Overarching period: Mesolithic, 15,000 - 5,500 BP
Carbon dating: 11,755 - 7,000 years old
Padina - 44.60° North, 22.01° East
Hajdučka Vodenica - 44.64° North, 22.30° East
Vlasac - 44.53° North, 22.05° East
Site location country: Serbia
mtDNA haplogroups: K, U
Y haplogroups: I, R1b

Stone Sculpture Sandstone Sculpture from Lepenski Vir [21]

The Mesolithic in the Iron Gate Region:

In the 1960s and 1970s a series of major Mesolithic sites in both present-day Serbia and Romania were discovered and excavated [10]. There sites were relatively unknown to Western archaeology for many years due to the political isolation of the region during Soviet times and subsequent conflict in the Balkans during the 1990s. It used to be thought that the Mesolithic in the Balkans was a time of low population density when few scattered groups existed. These were people who were quickly over-run by farmers who arrived during the Neolithic [11]. The Iron Gates Mesolithic sites upended this notion with the presence of what appeared to be Mesolithic towns with buildings and evidence of complex architecture and monuments [12]. Studies of bone chemistry from skeletons at the site has revealed that these people relied heavily on river fish while also hunting game during different times of the year [13].

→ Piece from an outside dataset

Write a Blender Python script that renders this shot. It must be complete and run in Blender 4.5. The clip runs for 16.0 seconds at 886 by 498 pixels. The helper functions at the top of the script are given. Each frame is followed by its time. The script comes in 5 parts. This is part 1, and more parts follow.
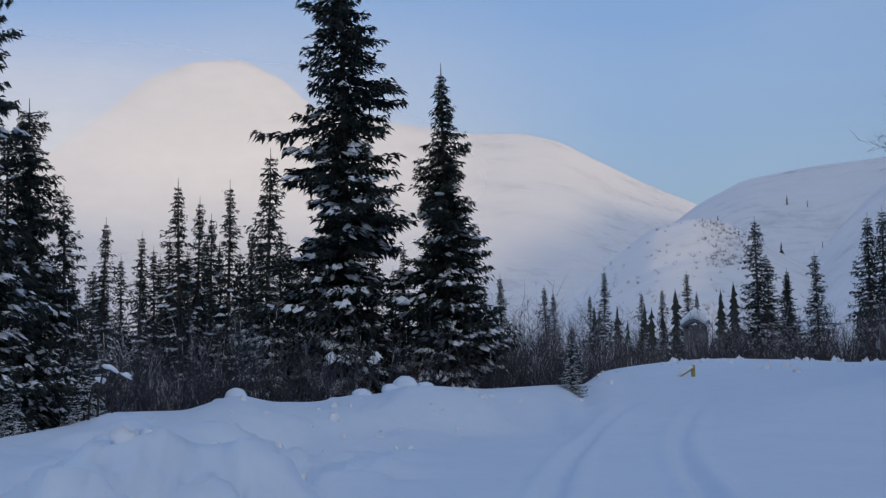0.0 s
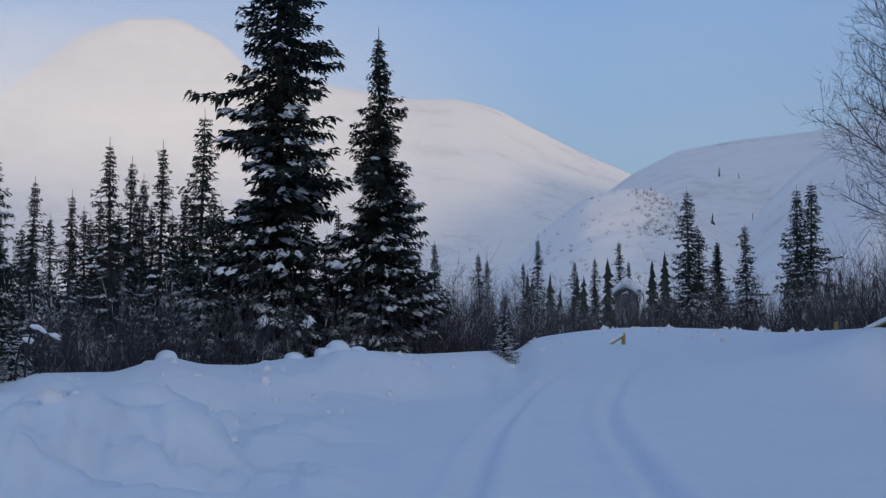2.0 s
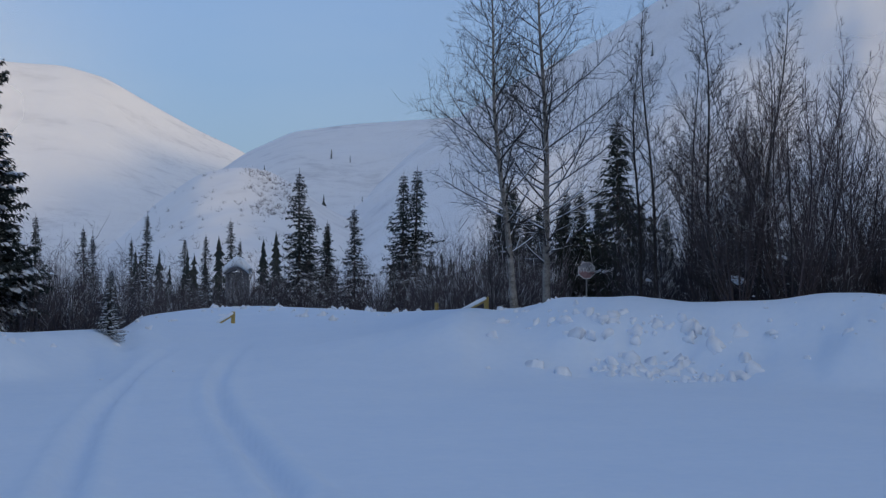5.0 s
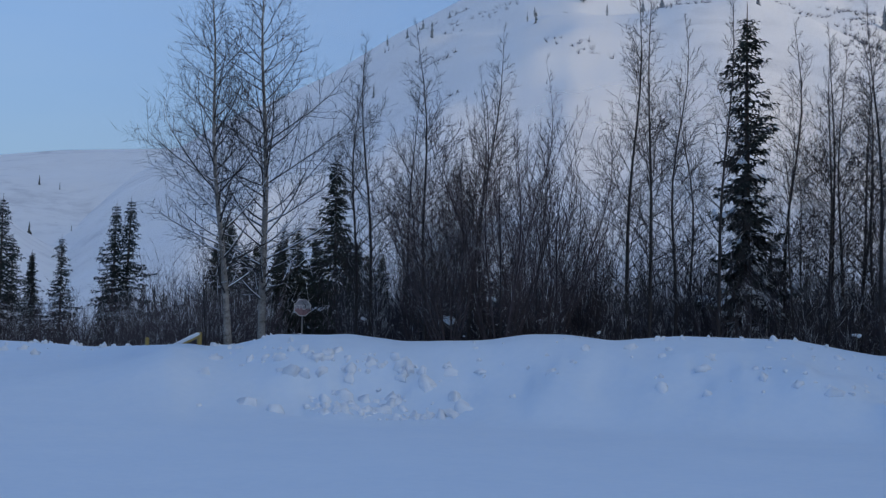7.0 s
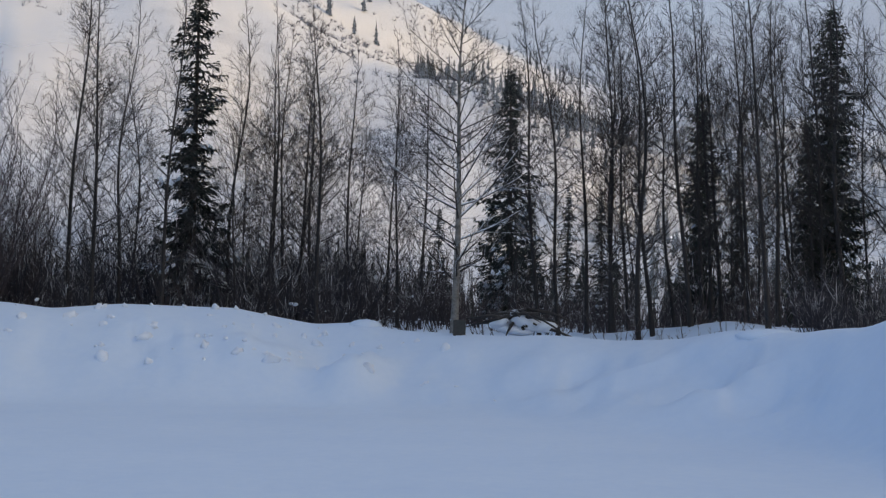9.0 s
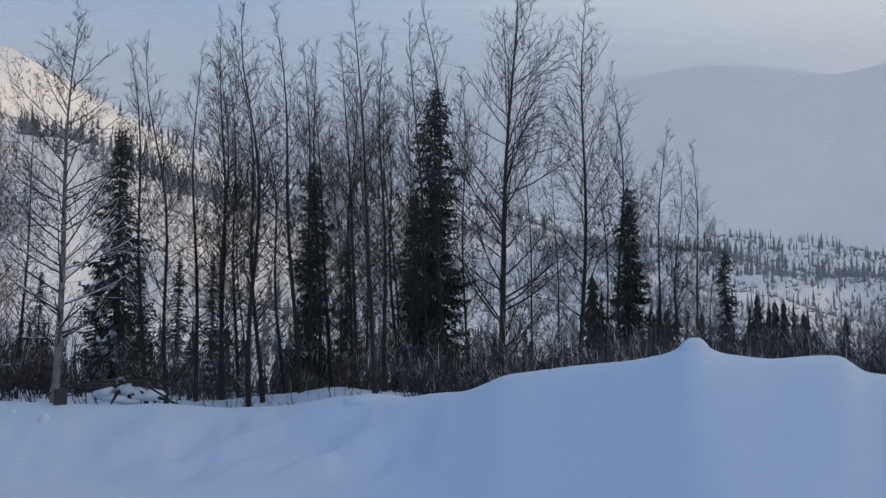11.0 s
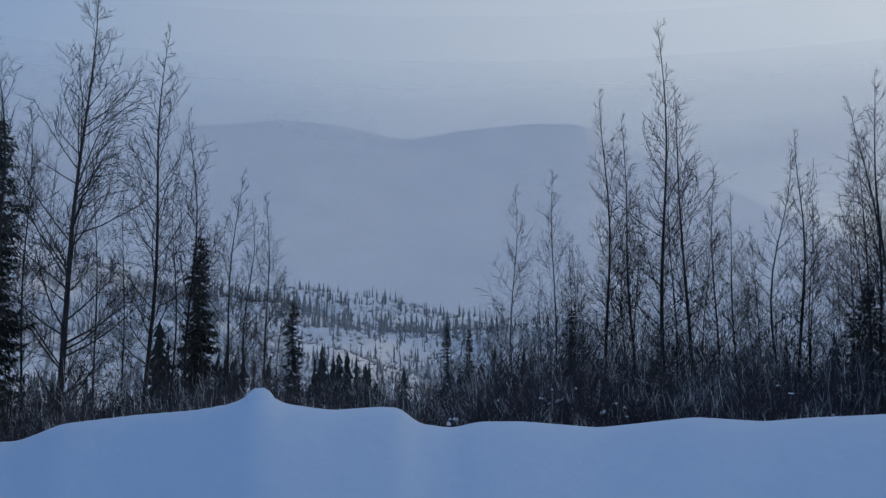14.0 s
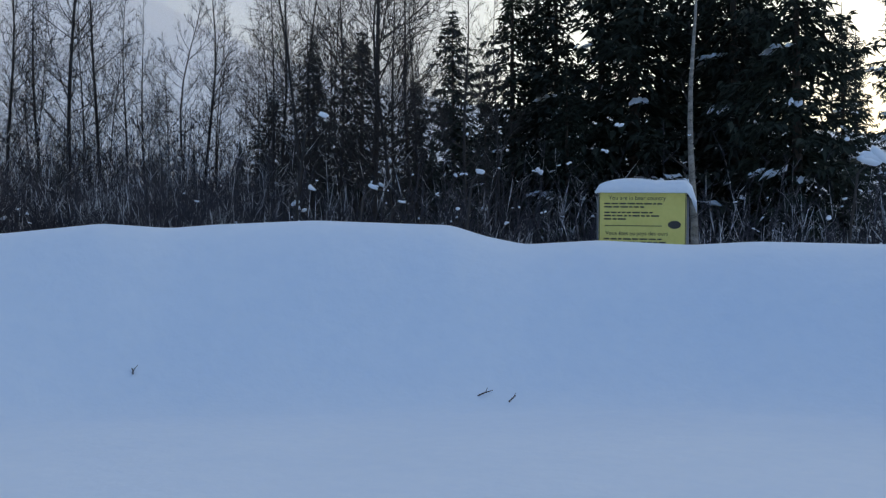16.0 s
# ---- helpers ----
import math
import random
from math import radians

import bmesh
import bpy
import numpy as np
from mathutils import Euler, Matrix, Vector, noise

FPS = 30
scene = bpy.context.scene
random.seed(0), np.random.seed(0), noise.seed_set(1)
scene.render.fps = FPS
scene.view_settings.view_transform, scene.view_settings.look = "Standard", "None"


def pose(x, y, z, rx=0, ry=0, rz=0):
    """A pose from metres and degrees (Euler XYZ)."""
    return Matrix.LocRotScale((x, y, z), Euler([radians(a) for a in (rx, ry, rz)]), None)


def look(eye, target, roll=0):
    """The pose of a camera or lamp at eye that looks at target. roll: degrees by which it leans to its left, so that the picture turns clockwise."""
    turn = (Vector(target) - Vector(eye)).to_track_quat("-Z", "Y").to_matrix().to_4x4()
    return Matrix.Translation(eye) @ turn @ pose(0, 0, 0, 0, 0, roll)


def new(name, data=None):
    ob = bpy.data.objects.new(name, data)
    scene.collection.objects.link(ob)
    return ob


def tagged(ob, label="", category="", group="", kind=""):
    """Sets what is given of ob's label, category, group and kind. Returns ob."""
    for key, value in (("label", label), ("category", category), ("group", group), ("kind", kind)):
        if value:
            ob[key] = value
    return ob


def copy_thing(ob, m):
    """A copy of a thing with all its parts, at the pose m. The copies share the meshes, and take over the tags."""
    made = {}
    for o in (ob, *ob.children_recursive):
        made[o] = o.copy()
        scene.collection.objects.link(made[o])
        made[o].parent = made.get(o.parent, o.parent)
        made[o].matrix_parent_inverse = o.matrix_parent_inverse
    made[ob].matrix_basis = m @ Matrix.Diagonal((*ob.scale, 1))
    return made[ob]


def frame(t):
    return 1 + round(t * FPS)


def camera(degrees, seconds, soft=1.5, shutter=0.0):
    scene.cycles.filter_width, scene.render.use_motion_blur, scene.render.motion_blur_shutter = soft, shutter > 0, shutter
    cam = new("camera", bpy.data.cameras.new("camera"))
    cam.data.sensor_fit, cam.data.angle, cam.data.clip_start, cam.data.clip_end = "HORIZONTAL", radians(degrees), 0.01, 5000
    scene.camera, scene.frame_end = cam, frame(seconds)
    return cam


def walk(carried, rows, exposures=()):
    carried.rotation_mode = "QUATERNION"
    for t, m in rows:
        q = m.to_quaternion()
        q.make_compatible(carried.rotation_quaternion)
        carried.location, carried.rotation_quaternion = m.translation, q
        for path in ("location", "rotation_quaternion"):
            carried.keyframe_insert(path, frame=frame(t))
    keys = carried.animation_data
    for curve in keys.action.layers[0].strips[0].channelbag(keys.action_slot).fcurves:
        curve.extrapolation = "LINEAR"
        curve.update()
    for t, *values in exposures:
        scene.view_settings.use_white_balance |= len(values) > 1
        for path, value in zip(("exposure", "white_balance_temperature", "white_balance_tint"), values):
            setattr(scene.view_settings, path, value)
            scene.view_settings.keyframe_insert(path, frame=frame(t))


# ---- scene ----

The Individuals from Padina, Hajdučka Vodenica, and Vlasac:

The site of Padina, Hajdučka Vodenica, and Vlasac are three sites found along a roughly 75-kilometer (47-mile) stretch of the Danube River near the Iron Gates Dam in eastern present-day Serbia. These sites are part of the rich Mesolithic culture that existed in the area and were inhabited for millennia stretching back to as early as 12,000 years ago and exiting through the Neolithic transition [14]. These site had many human burials as well as stone structures build during the Mesolithic and houses built after the arrival of farming [15].

The thirty-three individuals in this sample were carbon dated to between 11,755 and 7,000 years old, spanning the entirety of the Mesolithic in the region. Genetic analysis has shown that these individuals were a mix of around 90% Western and 10% Eastern Hunter-Gatherers, meaning that they shared common descent with Paleolithic hunter-gatherers from Central and Eastern Europe [16]. However, unlike the rest of Europe, the mitochondrial haplogroup K appeared in five of the thirty individuals, suggesting that there were connections with the Middle East and this population, as this haplogroup is most commonly found in Anatolian farmers. The K haplogroup is thought to be a branch of U that split off in the Middle East and may indicate more recently shared ancestry of these people and Anatolians [16-17]. The remaining twenty-five mitochondrial haplogroups were all from the U lineage, which was very common among European hunter-gatherers of the Paleolithic and Mesolithic [18]. This haplogroup is still present among Europeans today, although migration of Anatolian farmers into Europe have reduced the proportion of this haplogroup.

Seventeen individuals in this sample were male, with eleven having the Y chromosome haplogroup I and the other 6 having R1b. The I haplogroup is an ancient haplogroup which is commonly found in Europe and West Asia today, particularly around the Caucuses region. It is thought to have originated in Europe during the Paleolithic [19]. The R1b lineage is also a very ancient lineage that is thought to have arisen in Southeast Asia during the Paleolithic and had spread worldwide today [20].